"La vie ne tient qu'à un fil."
Sans doute le jeu de mot qu'on a envie de déballer quand on sort de The Walk, biopic étonnamment léger, armé d'une force pleine de fougue, et se couvrant sous l'apparat d'une fable, d'un hymne à la persévérance et, parfois même, à la folie qui, selon Zemeckis, permet d'être sensé...
C'est donc dans un New York des seventies que Philippe Petit, funambule cynique et railleur, "tend son fil" dans la quête de la vie. Il la choie, l'adore, la remercie, et se précipite vers les tours jumelles du World Trade Center comme vers une maîtresse, une inspiration d'une grande profondeur artistique. En effet, on parle ici "d'art d'être en suspens"; il est vrai que le geste, la tension, la vie qui perd de sa solidité effraie et, en un sens, excite. Cependant, c'est peut-être la souplesse du corps que Joseph Gordon-Levitt ne transmet pas entièrement: la 3D (fantastique) nous fait trembler, on s'agrippe au fauteuil, on adore la séquence finale; mais on ressent l'angoisse du fil et pas la magnificence du geste. Détail, seulement...

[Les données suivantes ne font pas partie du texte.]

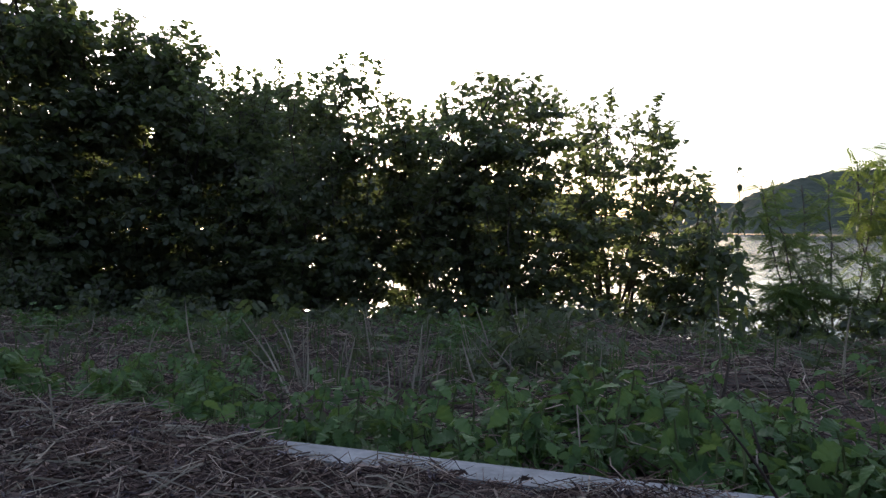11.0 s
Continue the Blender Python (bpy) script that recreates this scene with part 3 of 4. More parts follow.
def weed(name, label, category, group, leaf_t, leaf_mat, seed, stems, height, leaf_size, spread, levels=3):
    """A weed of a few stems with pairs of leaves; each leaf is a part."""
    rng = np.random.default_rng(seed)
    top = empty(name, (0, 0, 0), label, category, group)
    one = mesh_of("leaf", *leaf_t, leaf_mat)
    for k in range(stems):
        a = rng.uniform(0, 2 * math.pi)
        r = spread * rng.uniform(0.1, 1)
        h = height * rng.uniform(0.55, 1.1)
        pts = curve((r * 0.3 * math.cos(a), r * 0.3 * math.sin(a), 0), (r * math.cos(a), r * math.sin(a), h), rng, 0.06, 5)
        put_part("stem", mesh_of("stem", *tube(pts, np.linspace(0.003, 0.0015, 5), 4), M_STEM), top)
        for q in range(levels):
            t = 0.3 + 0.7 * q / (levels - 1)
            o = np.array([np.interp(t, np.linspace(0, 1, 5), pts[:, j]) for j in range(3)])
            b = q * math.pi / 2 + rng.uniform(-0.6, 0.6)
            for s in (0, math.pi):
                d = np.array([math.cos(b + s), math.sin(b + s), rng.uniform(-0.9, 0.35)])
                up = np.array([rng.normal() * 0.5, rng.normal() * 0.5, 1.0])
                ob = put_part("leaf", one, top)
                ob.matrix_basis = as_matrix(poses(o[None], d[None], up[None], np.array([leaf_size * rng.uniform(0.6, 1.15) * (1.05 - 0.3 * t)]))[0])
    return top


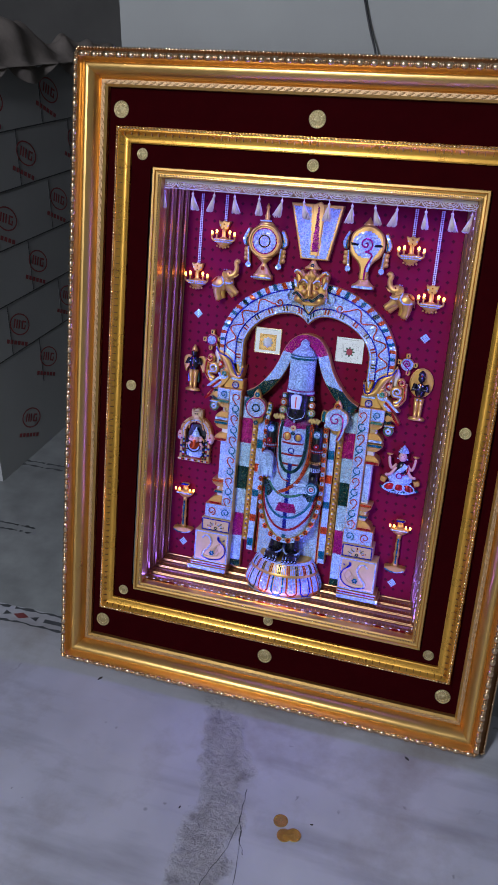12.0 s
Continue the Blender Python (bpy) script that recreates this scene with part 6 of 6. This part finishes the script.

Ce qui marque aussi, c'est la singularité du rythme, le scénario est léger, facile, sans être suffisant; ses personnages sont agréables, et aucun pathétisme ne déteint sur leur humeur fraîche. Et l'idée phare du film, c'est le doute humain. Philippe veut, mais il ne sait pas s'il pourra. Il confronte sa volonté à lui-même. Dans ce sens, le film est surprenant, dans la mesure où sa simplicité implique une certaine philosophie, sans être lourdaude. Un divertissement intelligent et détendu, ça fait du bien!
On aime The Walk pour sa franchise, les frissons qu'il nous procure, sa facilité pétillante, seulement, un nuage vient contrarier la marche de Gordon-Levitt: la substance. Si de très réussis panoramas affinent la mise en scène, on cherche sans le savoir la pâte, ce qui fait que c'est de Zemeckis. Distrayant, oui, comme Retour vers le Futur, mais l'élan artistique, la maîtrise du récit semblent absents. Ce qui donne à certaines scènes des allures de discussions insignifiantes. Sentiment heureusement vite oublié car la troupe du funambule reprend aussitôt sa course, et nous enlève avec lumière.
The Walk, donc, est entre deux genres: le biopic intrinsèque et le thriller palpitant. Ce curieux mélange nous aborde tout de même avec une insouciance depuis longtemps perdue de vue. Saisissant, et littéralement à couper le souffle!